Extract from the listing each line in which the word "that" appears.

*DATA SEGMENT*.
--- Start ---

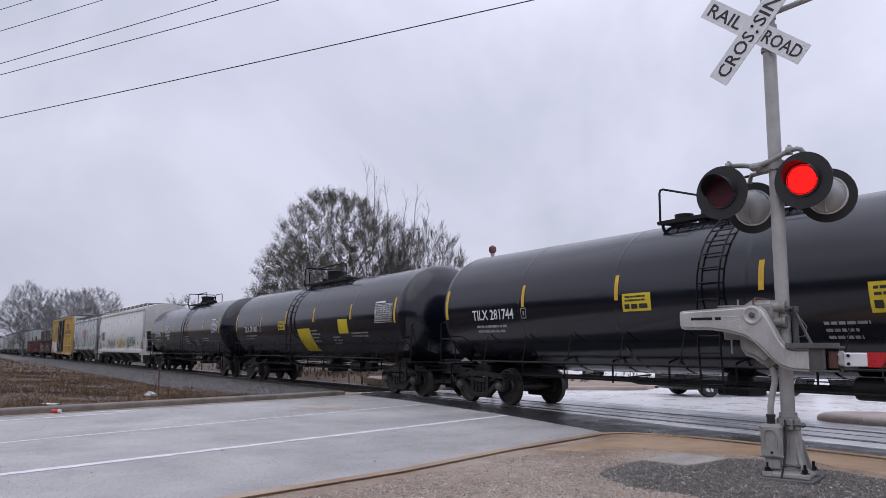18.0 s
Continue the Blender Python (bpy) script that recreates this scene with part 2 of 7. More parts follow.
M["sign_black"] = surface("sign_black", (0.018, 0.018, 0.02), (0.03, 0.03, 0.032), 4.0, (0.4, 0.6))
M["lamp_black"] = surface("lamp_black", (0.012, 0.012, 0.014), (0.02, 0.02, 0.022), 3.0, (0.4, 0.55))
M["lens_red"] = surface("lens_red", (0.035, 0.003, 0.008), (0.055, 0.005, 0.012), 9.0, (0.35, 0.5), spec=0.3)
M["led_lit"] = glowing("led_lit", (1.0, 0.012, 0.012), 1.6)
M["reflector_red"] = surface("reflector_red", (0.42, 0.015, 0.02), (0.52, 0.02, 0.03), 20.0, (0.25, 0.4))
M["rubber"] = surface("rubber", (0.012, 0.012, 0.012), (0.022, 0.022, 0.022), 8.0, (0.5, 0.75))
M["car_paint"] = surface("car_paint", (0.006, 0.006, 0.007), (0.010, 0.010, 0.011), 2.0, (0.25, 0.35), spec=0.35)
M["car_glass"] = surface("car_glass", (0.010, 0.012, 0.014), (0.014, 0.016, 0.018), 2.0, (0.04, 0.08), spec=0.8)
M["chrome"] = surface("chrome", (0.5, 0.5, 0.52), (0.62, 0.62, 0.64), 8.0, (0.12, 0.25), metal=1.0)
M["headlight"] = glowing("headlight", (1.0, 0.93, 0.82), 0.9)
M["wire"] = surface("wire", (0.03, 0.03, 0.033), (0.05, 0.05, 0.055), 4.0, (0.5, 0.7))
M["litter_white"] = surface("litter_white", (0.5, 0.49, 0.47), (0.68, 0.67, 0.65), 20.0, (0.5, 0.7), bump=0.4)
M["litter_red"] = surface("litter_red", (0.4, 0.03, 0.02), (0.5, 0.05, 0.03), 20.0, (0.3, 0.5))
M["rust_ball"] = surface("rust_ball", (0.10, 0.04, 0.035), (0.19, 0.085, 0.075), 6.0, (0.6, 0.8))
for key, c in {"graffiti_white": (0.68, 0.68, 0.72), "graffiti_pink": (0.52, 0.24, 0.27), "graffiti_rose": (0.38, 0.14, 0.165),
               "graffiti_maroon": (0.16, 0.03, 0.05), "graffiti_teal": (0.10, 0.27, 0.27), "graffiti_blue": (0.03, 0.05, 0.22),
               "graffiti_purple": (0.09, 0.05, 0.24), "graffiti_yellow": (0.72, 0.55, 0.03), "graffiti_red": (0.42, 0.05, 0.04),
               "graffiti_green": (0.10, 0.28, 0.20), "graffiti_orange": (0.55, 0.16, 0.07), "graffiti_lilac": (0.45, 0.42, 0.62),
               "graffiti_navy": (0.012, 0.014, 0.03), "graffiti_mauve": (0.40, 0.345, 0.37)}.items():
    M[key] = surface(key, tuple(v * 0.8 for v in c), c, 2.5, (0.4, 0.6))


# ---- mesh helpers ----
MESHES = {}


def finish(bm, name, sharp=35):
    me = bpy.data.meshes.new(name)
    bm.normal_update()
    bm.to_mesh(me)
    bm.free()
    for p in me.polygons:
        p.use_smooth = True
    me.set_sharp_from_angle(angle=radians(sharp))
    me.materials.append(None)
    return me


def dress(ob, material):
    ob.material_slots[0].link = "OBJECT"
    ob.material_slots[0].material = M[material] if isinstance(material, str) else material
    return ob


def geo(key, fn, sharp=35):
    """The shared mesh of that key, built once by fn(bmesh)."""
    if key not in MESHES:
        bm = bmesh.new()
        fn(bm)
        MESHES[key] = finish(bm, str(key[0] if isinstance(key, tuple) else key), sharp)
    return MESHES[key]


def piece(name, key, fn, material, parent, at=None, label="", sharp=35):
    """One mesh object under a thing or a part."""
    ob = dress(new(name, geo(key, fn, sharp)), material)
    ob.parent = parent
    if at is not None:
        ob.matrix_basis = at if isinstance(at, Matrix) else Matrix.Translation(at)
    if label:
        tagged(ob, label=label)
    return ob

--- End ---

*WRITTEN RESPONSE*.
Continue the Blender Python (bpy) script that recreates this scene with part 2 of 7. More parts follow.
    """The shared mesh of that key, built once by fn(bmesh)."""